You might be wondering what happened to the 20 MW of new wind – doesn’t that count as “capacity?” The answer is that different regions have very different ways of allocating capacity credits to VERs. Typically, the system operator will let a VER count for a fraction of its capacity. So, our 20 MW wind farm in this example would count for perhaps 2 or 3 MW towards the system-wide installed capacity requirement.

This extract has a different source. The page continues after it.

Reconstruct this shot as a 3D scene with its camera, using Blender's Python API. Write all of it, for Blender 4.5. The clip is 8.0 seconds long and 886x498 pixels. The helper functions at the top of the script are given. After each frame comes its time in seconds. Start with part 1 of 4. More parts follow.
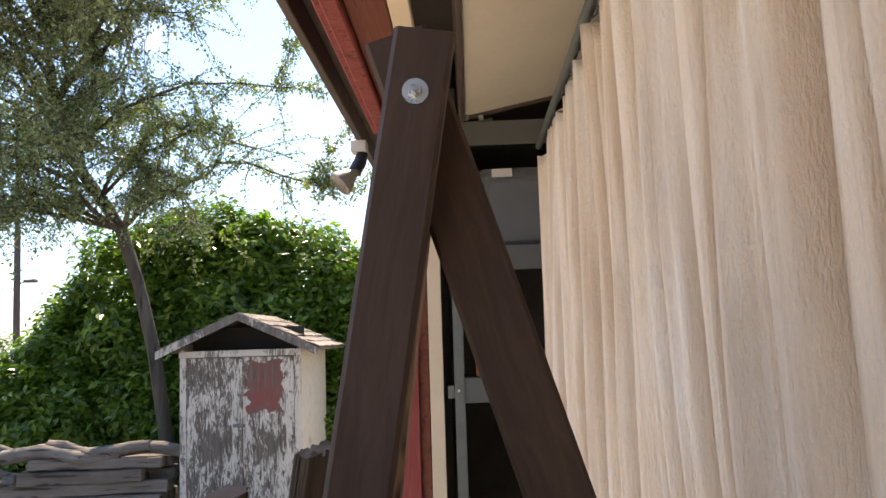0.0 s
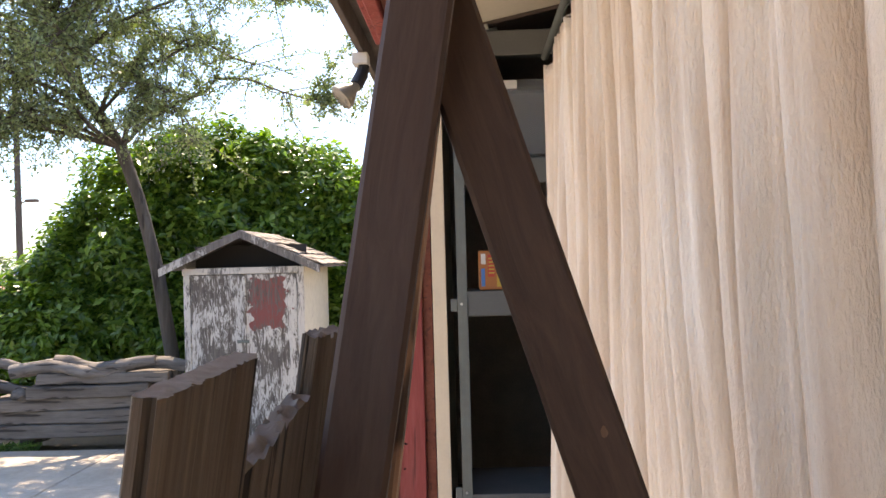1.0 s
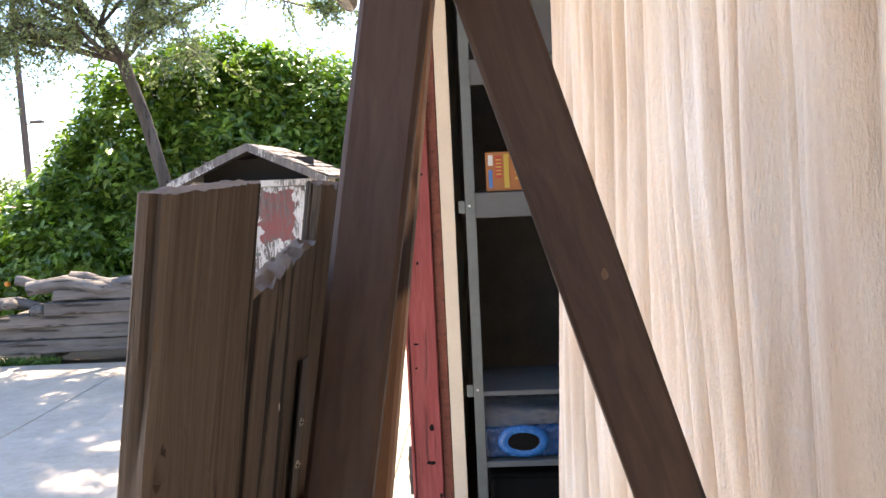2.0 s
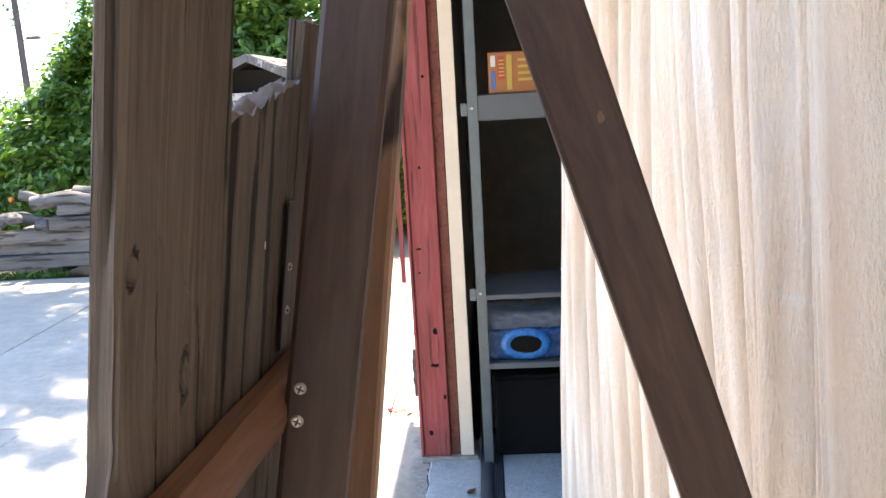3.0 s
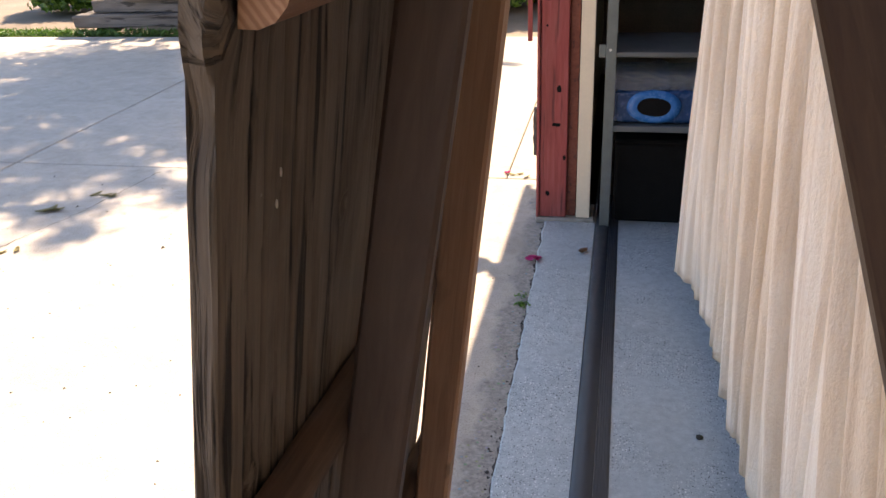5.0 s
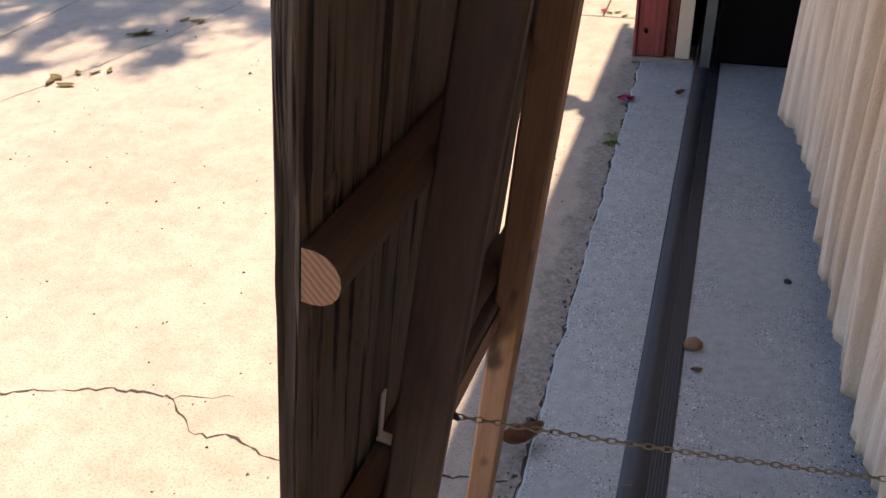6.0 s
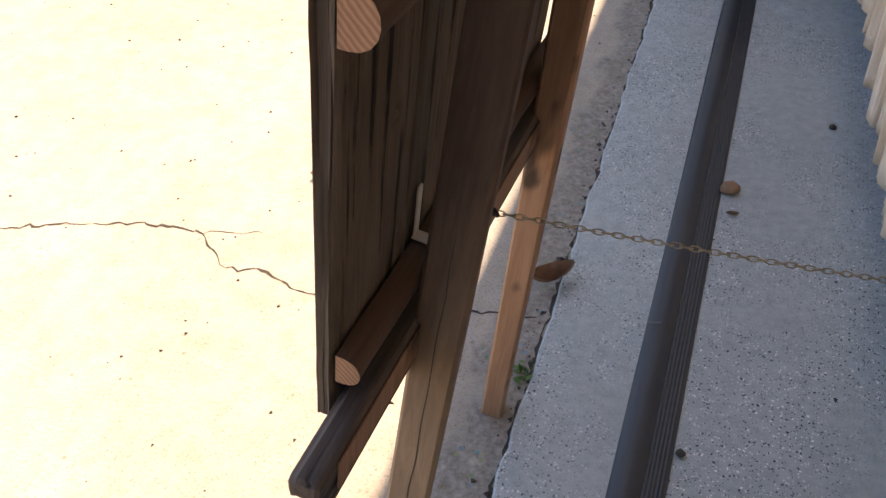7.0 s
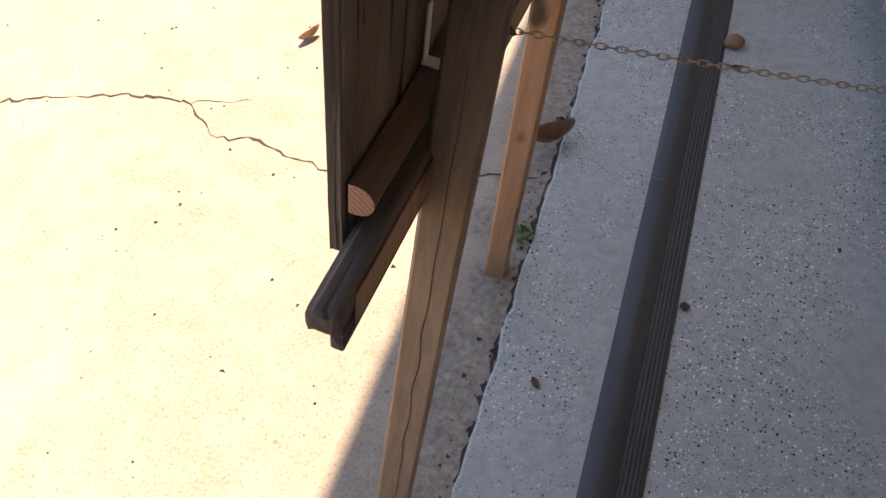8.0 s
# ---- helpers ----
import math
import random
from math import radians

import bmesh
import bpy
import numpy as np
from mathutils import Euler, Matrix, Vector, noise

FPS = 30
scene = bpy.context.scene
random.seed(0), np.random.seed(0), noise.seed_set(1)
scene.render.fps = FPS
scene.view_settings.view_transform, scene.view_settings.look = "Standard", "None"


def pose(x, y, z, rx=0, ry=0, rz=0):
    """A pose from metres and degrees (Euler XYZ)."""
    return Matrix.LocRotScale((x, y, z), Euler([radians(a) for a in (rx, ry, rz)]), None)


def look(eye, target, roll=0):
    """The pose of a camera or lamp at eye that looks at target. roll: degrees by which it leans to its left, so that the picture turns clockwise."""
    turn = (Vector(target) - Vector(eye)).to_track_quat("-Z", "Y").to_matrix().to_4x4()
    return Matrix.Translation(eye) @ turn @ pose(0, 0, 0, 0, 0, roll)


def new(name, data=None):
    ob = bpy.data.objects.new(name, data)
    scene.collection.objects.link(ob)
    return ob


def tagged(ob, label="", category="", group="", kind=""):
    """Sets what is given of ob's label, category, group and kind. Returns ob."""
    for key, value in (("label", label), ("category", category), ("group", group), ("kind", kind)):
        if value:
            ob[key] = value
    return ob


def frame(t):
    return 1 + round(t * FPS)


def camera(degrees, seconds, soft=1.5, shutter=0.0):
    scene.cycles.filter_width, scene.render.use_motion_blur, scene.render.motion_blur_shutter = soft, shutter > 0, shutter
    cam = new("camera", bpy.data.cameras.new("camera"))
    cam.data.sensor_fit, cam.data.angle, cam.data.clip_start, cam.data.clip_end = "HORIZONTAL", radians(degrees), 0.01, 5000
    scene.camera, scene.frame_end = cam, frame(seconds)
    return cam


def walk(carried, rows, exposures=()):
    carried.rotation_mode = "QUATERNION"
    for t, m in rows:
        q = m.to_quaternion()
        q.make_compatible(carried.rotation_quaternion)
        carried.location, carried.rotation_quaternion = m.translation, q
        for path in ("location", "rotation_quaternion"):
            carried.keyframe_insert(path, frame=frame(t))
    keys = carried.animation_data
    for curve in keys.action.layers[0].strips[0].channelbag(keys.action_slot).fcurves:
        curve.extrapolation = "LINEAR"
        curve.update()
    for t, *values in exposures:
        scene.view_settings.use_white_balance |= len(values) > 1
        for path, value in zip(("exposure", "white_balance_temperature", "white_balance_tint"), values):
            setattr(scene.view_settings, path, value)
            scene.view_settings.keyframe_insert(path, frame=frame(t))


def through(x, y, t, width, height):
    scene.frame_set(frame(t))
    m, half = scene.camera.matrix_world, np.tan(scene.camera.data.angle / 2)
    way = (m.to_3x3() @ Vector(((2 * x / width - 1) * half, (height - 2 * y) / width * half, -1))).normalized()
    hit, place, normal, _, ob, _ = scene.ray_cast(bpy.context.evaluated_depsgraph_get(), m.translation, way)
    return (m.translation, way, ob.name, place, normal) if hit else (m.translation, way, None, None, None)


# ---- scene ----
cam = camera(55.4, 8.0)
PATH = [
    (0, (0.348, 0.121, 2.041), (0.291, 2.109, 2.25), -1.8),
    (0.5, (0.34, 0.146, 2.029), (0.283, 2.141, 2.156), -1.5),
    (1, (0.338, 0.146, 2.005), (0.272, 2.145, 2.029), -1.6),
    (2.5, (0.347, 0.132, 1.914), (0.241, 2.11, 1.643), -3.2),
    (3, (0.351, 0.147, 1.88), (0.236, 2.11, 1.511), -3.2),
    (3.5, (0.352, 0.149, 1.841), (0.214, 2.086, 1.362), -3.2),
    (4, (0.354, 0.147, 1.807), (0.157, 2.048, 1.216), -3.1),
    (5.5, (0.332, 0.154, 1.629), (-0.154, 1.84, 0.669), -2.3),
    (6, (0.329, 0.146, 1.58), (-0.22, 1.718, 0.472), -2.8),
    (6.5, (0.324, 0.143, 1.539), (-0.251, 1.612, 0.311), -3.3),
    (7, (0.316, 0.133, 1.498), (-0.238, 1.495, 0.142), -3.7),
    (7.5, (0.304, 0.122, 1.465), (-0.2, 1.386, -0.001), -4.1),
    (8, (0.293, 0.114, 1.434), (-0.182, 1.295, -0.109), -5.1),
]
SIZE = 0.8          # metres to one unit of the plan
walk(cam, [(t, look(Vector(eye) * SIZE, Vector(target) * SIZE, roll)) for t, eye, target, roll in PATH],
     [(0.0, 1.36, 7900, 17), (1.0, 1.7, 7900, 19), (2.5, 2.4, 7250, 17), (3.5, 2.56, 6900, 11), (4.2, 2.22, 7050, 11), (5.5, 1.22, 8400, 26), (6.0, 0.9, 8300, 26), (6.6, 1.3, 8500, 22), (8.0, 1.18, 8800, 24)])

# ------------------------------------------------------------ world and sun
SUN_EL, SUN_AZ = radians(61), radians(-5)      # azimuth from +y towards +x
sun_dir = Vector((math.sin(SUN_AZ) * math.cos(SUN_EL), math.cos(SUN_AZ) * math.cos(SUN_EL), math.sin(SUN_EL)))
world = bpy.data.worlds.new("sky_world")
scene.world = world
world.use_nodes = True
wn = world.node_tree.nodes
sky = wn.new("ShaderNodeTexSky")
sky.sky_type, sky.sun_disc = "NISHITA", False
sky.sun_elevation, sky.sun_rotation = SUN_EL, SUN_AZ
wl = world.node_tree.links
# thin white cloud veils over the blue
wco, wmap, wno, wra, wmix = (wn.new(k) for k in ("ShaderNodeTexCoord", "ShaderNodeMapping", "ShaderNodeTexNoise", "ShaderNodeValToRGB", "ShaderNodeMix"))
wmap.inputs["Scale"].default_value = (1.2, 1.2, 4.0)
wno.inputs["Scale"].default_value, wno.inputs["Detail"].default_value = 1.9, 6
wra.color_ramp.elements[0].position, wra.color_ramp.elements[1].position = 0.54, 0.92
wmix.data_type = "RGBA"
wl.new(wco.outputs["Generated"], wmap.inputs["Vector"])
wl.new(wmap.outputs["Vector"], wno.inputs["Vector"])
wl.new(wno.outputs["Fac"], wra.inputs["Fac"])
wl.new(wra.outputs["Color"], wmix.inputs["Factor"])
wtint = wn.new("ShaderNodeMix")
wtint.data_type, wtint.blend_type = "RGBA", "MULTIPLY"
wtint.inputs["Factor"].default_value = 1.0
wtint.inputs["B"].default_value = (0.61, 0.80, 1.0, 1)
wl.new(sky.outputs["Color"], wtint.inputs["A"])
wl.new(wtint.outputs["Result"], wmix.inputs["A"])
wmix.inputs["B"].default_value = (6.5, 6.75, 7.0, 1)
wl.new(wmix.outputs["Result"], wn["Background"].inputs["Color"])
wn["Background"].inputs["Strength"].default_value = 0.145
sun = new("sun", bpy.data.lights.new("sun", "SUN"))
sun.data.energy, sun.data.angle, sun.data.color = 4.2, radians(0.55), (1.0, 0.93, 0.82)
sun.matrix_world = look((0, 0, 20), Vector((0, 0, 20)) - sun_dir)


# ------------------------------------------------------------ material helpers
def mat(name, rough=0.7, metal=0.0, spec=0.5):
    m = bpy.data.materials.new(name)
    m.use_nodes = True
    b = m.node_tree.nodes["Principled BSDF"]
    b.inputs["Roughness"].default_value, b.inputs["Metallic"].default_value = rough, metal
    b.inputs["Specular IOR Level"].default_value = spec
    return m, m.node_tree.nodes, m.node_tree.links, b


def coords(n, l, scale=(1, 1, 1), kind="Object"):
    mp = n.new("ShaderNodeMapping")
    mp.inputs["Scale"].default_value = scale
    if kind == "grain":
        c = n.new("ShaderNodeAttribute")
        c.attribute_name = "grain"
        l.new(c.outputs["Vector"], mp.inputs["Vector"])
    else:
        c = n.new("ShaderNodeTexCoord")
        l.new(c.outputs[kind], mp.inputs["Vector"])
    return mp.outputs["Vector"]


def tex_noise(n, l, vec, scale, detail=4.0, rough=0.55, dist=0.0):
    t = n.new("ShaderNodeTexNoise")
    t.inputs["Scale"].default_value, t.inputs["Detail"].default_value = scale, detail
    t.inputs["Roughness"].default_value, t.inputs["Distortion"].default_value = rough, dist
    l.new(vec, t.inputs["Vector"])
    return t.outputs["Fac"]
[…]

In some areas with a high penetration of VERs, particularly wind, the price of electricity has started to become negative, meaning that suppliers must pay the system operator in order to keep producing electricity. This also means that consumers get paid to use more electricity, which sounds like a terrific deal. Here’s how such a thing is possible. Mount Storm Lake in West Virginia is home to both a large coal plant (one of the biggest in the state) and a large wind farm. These plants are connected to the same transmission line that winds its way towards Washington D.C. This transmission line is almost always congested, so the Mount Storm group of power plants cannot always produce at full combined capacity. During an autumn evening, when electricity demand is low, the Mount Storm coal plant is producing at full capacity and meeting electricity demand. All of a sudden, the wind picks up and the Mount Storm wind farm starts to generate a lot of power and there is excess supply at Mount Storm. What options does the system operator have? It could simply shut down the coal plant (which would be hard to do quickly since coal plants are inflexible) or shut down the wind farm (which, as you saw in Vermont, is not without its own problems). Or it could allow the price to go negative and charge either (or both) plants to continue to produce electricity. If there happened to be some electricity consumer at Mount Storm, that consumer could get paid for absorbing that excess supply locally.